A singularity is just where physical quantities go to infinity. There are many singularities at the event horizon. For example, as you fall into a black hole and approach the event horizon the time of an observer a distance away begins to speed up and approaches infinity - the universe comes to an end before you actually reach the event horizon. Many unphysical things like that happen. These are all singularities.
Importantly also, the energy density of space-time approaches the plank energy and this is a region where general relativity and quantum field theory do not agree with each other. So we know the equations are non-sense in this region for sure.
> I'm guessing from these responses that 'singularity' has turned into kind of pop-culture term expressing the center of a black hole.
It's not a pop culture term at all. It's a precisely defined technical term in GR. Everything I said about it is taken from that precise technical definition.
> A singularity is just where physical quantities go to infinity.
Correct. (Although this itself is something of a pop science version of the actual technical definition. But it will do for this discussion.)
> There are many singularities at the event horizon.
Wrong. All physical quantities are finite at the event horizon. Your counterexamples are based on misconceptions which have been well understood and corrected in the GR literature for decades.
> as you fall into a black hole and approach the event horizon the time of an observer a distance away begins to speed up and approaches infinity
Wrong. If you are free-falling into a black hole, light from the rest of the universe is redshifted, not blueshifted.
If you are hovering at a constant altitude above a black hole's horizon, light from the rest of the universe is blueshifted; but the blueshift is finite for any altitude above the horizon. It is impossible to hover at the horizon.
> the universe comes to an end before you actually reach the event horizon.
Wrong.
> Many unphysical things like that happen.
Wrong.
> the energy density of space-time approaches the plank energy
Wrong. The black hole is a vacuum solution: the stress-energy tensor is zero everywhere.
> this is a region where general relativity and quantum field theory do not agree with each other. So we know the equations are non-sense in this region for sure.
Wrong. The area at which GR and QM create compatibility problems is within a Planck time of the singularity, not the horizon.
As I said above, all of these misconceptions have been known of and corrected in the GR literature for decades.
I didn't believe you so I looked this all up and indeed everything you said is correct. My GR professor was famously one of the worst academics at the department and he never taught us any of that. His specialty was GR too.
Anyway, your response was needlessly hyperbolic. The only two misconceptions you are correcting here is that tidal forces can be quite weak at the event horizon and the universe does not come to an before passing through it.
> My GR professor was famously one of the worst academics at the department and he never taught us any of that. His specialty was GR too.
This is disappointing, but unfortunately I don't find it surprising. I have learned GR by self study over many years, starting with borrowing my office mate's copy of Misner, Thorne & Wheeler when I was in graduate school; I never actually took a course in it. But the reports I had from people who did were that the professors did not do a good job of explaining things. Unfortunately being good at research and being good at teaching are two very different things and not many people have both.

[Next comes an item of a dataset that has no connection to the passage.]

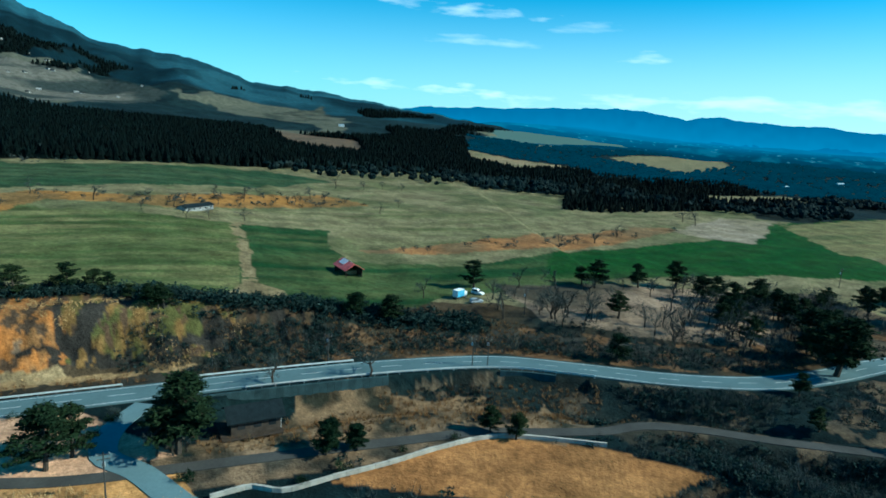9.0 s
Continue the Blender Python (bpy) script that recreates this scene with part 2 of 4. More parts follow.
HILLS = [(-9.5, -1.5), (-9.0, -1.33), (-8, -0.98), (-5.9, -0.74), (-0.8, -0.54), (1.2, -0.03), (3.3, 0.27), (7.3, 0.17), (10.3, 0.81), (13.3, 0.75), (15.6, 1.13), (18.4, 1.06), (20.2, 1.28), (21.6, 1.23), (23.3, 1.49),
         (25, 1.38), (26.1, 1.14), (27.9, 1.43), (31.3, 1.85), (34.6, 1.8), (41.5, 1.44), (48.5, 1.25), (52.3, 0.81), (58, 0.4)]
PEAKS = [(-48, 0.8), (-40, 1.2), (-34.9, 1.57), (-31.3, 1.89), (-28.7, 1.77), (-24.7, 1.47), (-22.9, 1.67), (-20.7, 2.12), (-18, 1.87), (-14.8, 1.47), (-10.9, 0.9), (-0.8, 1.0), (9.3, 0.9), (30, 0.5)]


def base(x, y):
    """The lie of the land: it falls gently ahead and climbs to the volcano."""
    e = -x - 0.35 * y - 150
    return 0.02 * np.minimum(e + 200, 0) + 0.03 * np.clip(e, 0, 400) + 0.065 * np.clip(e - 400, 0, 900) + 0.07 * np.clip(e - 1300, 0, 900)


def height(x, y):
    x, y = np.asarray(x, float), np.asarray(y, float)
    r, z = np.hypot(x, y), base(x, y)
    d, at = line_distance(x, y, ROAD_LINE)
    d = np.where(np.abs(at) > 900, np.abs(d), d)
    near = smooth(1500, 500, r)
    # bank and plateau on the upper side of the road
    hc = 3.5 + 9.0 * smooth(125, 30, at) * smooth(-110, -35, at)
    hc = np.where(at > 235, 0.5, hc - 2.5 * smooth(150, 235, at))
    start = 9 + 5 * fbm(x, y, 22, 3, 5)
    rise = smooth(0, 1, (d - start) / (17 + 9 * smooth(60, 140, at)))
    z = z + near * rise * (hc + 0.7 * (fbm(x, y, 9, 3, 8) - 0.5))
    cliff = rise * (1 - rise) * 4 * smooth(110, 60, at) * smooth(-100, -40, at)
    z = z + cliff * 5.0 * (fbm(at, rise * 9, 4.0, 4, 11) - 0.5)
    z = z - cliff * 1.1 * smooth(0.07, 0.0, np.abs(fbm(at, rise * 5, 13, 3, 12) - 0.5))
    # ravine beyond the cliff, gully below the road, ditch in the golden field
    dr, _ = line_distance(x, y, RAVINE_LINE)
    z = z - 6.0 * np.exp(-(dr / 13) ** 2) * smooth(8, 30, d)
    dg, _ = line_distance(x, y, GULLY_LINE)
    z = z - 5.5 * np.exp(-(dg / 10) ** 2) * smooth(5, 6.5, np.abs(d))
    dd, _ = line_distance(x, y, DITCH_LINE)
    dk, _ = line_distance(x, y, CRACK_LINE)
    z = z - 1.6 * (np.exp(-(dd / 2.2) ** 2) + np.exp(-(dk / 1.5) ** 2)) * (0.5 + fbm(x, y, 8, 2, 3))
    # gentle swells
    open_ = smooth(5, 25, np.abs(d)) * smooth(0, 60, r)
    z = z + open_ * (2.2 * (fbm(x, y, 90, 3, 21) - 0.5) + 0.5 * (fbm(x, y, 12, 3, 22) - 0.5))
    z = z + smooth(400, 1500, r) * 30 * (fbm(x, y, 420, 4, 31) - 0.5)
    # paths lie flat
    for line, half in ((ROAD_LINE, 5.1), (CYCLE_LINE, 2.2), (LANE_LINE, 2.4), (LINK_LINE, 3.2), (TRACK_LINE, 2.6), (CROP_LINE, 2.8)):
        dl = np.abs(line_distance(x, y, line)[0])
        outer = np.where((half > 5) & (d < 0) & (at > 55) & (at < 130), 0.4, 3.5)
        w = 1 - smooth(0, 1, (dl - half) / outer)
        z = z * (1 - w) + base(x, y) * w
    # volcano
    az = np.degrees(np.arctan2(-x, y))
    crest = 3600 + 420 * np.sin(np.radians(az * 4.2)) + 220 * np.sin(np.radians(az * 13))
    top = 60 + crest * np.tan(np.radians(np.interp(az, [v[0] for v in VOLCANO], [v[1] for v in VOLCANO], left=-1.5, right=-1.5)))
    top = top + 22 * (fbm(az * 30, az * 0, 30, 3, 41) - 0.5)
    up = np.clip((r - 1300) / (crest - 1300), 0, 1)
    ridge = 1 - np.abs(2 * fbm(x + 0.3 * y, y * 1.6, 900, 4, 51) - 1) * 1.6
    hill = top * (0.35 * up + 0.65 * up**1.5) - 170 * up * (1 - up) * 4 * (1 - ridge) * smooth(60, 300, top) * 0.5
    hill = np.where(r > crest, top - 0.35 * (r - crest), hill)
    z = np.where(r > 1300, np.maximum(z * (1 - smooth(1300, 2600, r)) + smooth(1300, 2600, r) * np.minimum(z, 60), hill + z * (1 - up)), z)
    return z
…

> The only two misconceptions you are correcting here is that tidal forces can be quite weak at the event horizon and the universe does not come to an before passing through it.
I did correct those two misconceptions, but those weren't the only ones in your post.
There's no particular reason to believe the singularity in the math describing black holes has physical existence. Lots of equations have singularities and usually it just means that you're using them outside the domain in which they're defined.
Maybe some heretofore unknown force kicks in and keeps the material inside the black hole from forming a singularity. Maybe they're actually fuzzballs:
You don't really have to have a fully worked-out explanation of why the black hole singularities aren't physical- nobody can see inside the black hole, so all we can say is that the existence of black holes is consistent with there being a physical singularity in the middle. But really anything could be happening in there, we just don't know. The singularity the GR predicts is arguably evidence against GR holding at the center of the black hole; there's very probably something else going on.
This makes no sense. When you apply the mathematics of fluid dynamics to the problem of water leaking through a dam wall, you get singularities.
It makes no sense to say "you either believe the amount of water in a dam wall becomes infinite and the universe collapses in on itself inside a dam, or you have a better theory, what is that theory?" (you would become a famous mathematician if you had that theory by the way).
A singularity is, afterall, a mathematical effect that occurs everywhere in science when the mathematics used to describe the system in one region is no longer valid in another. Only in modern, government funded 'science' do we start to find people taking mathematical errors seriously. Also, to preempt any responses I might get, no, massive dark objects at the center of our galaxy are not even close to being evidence that space-time singularities are real.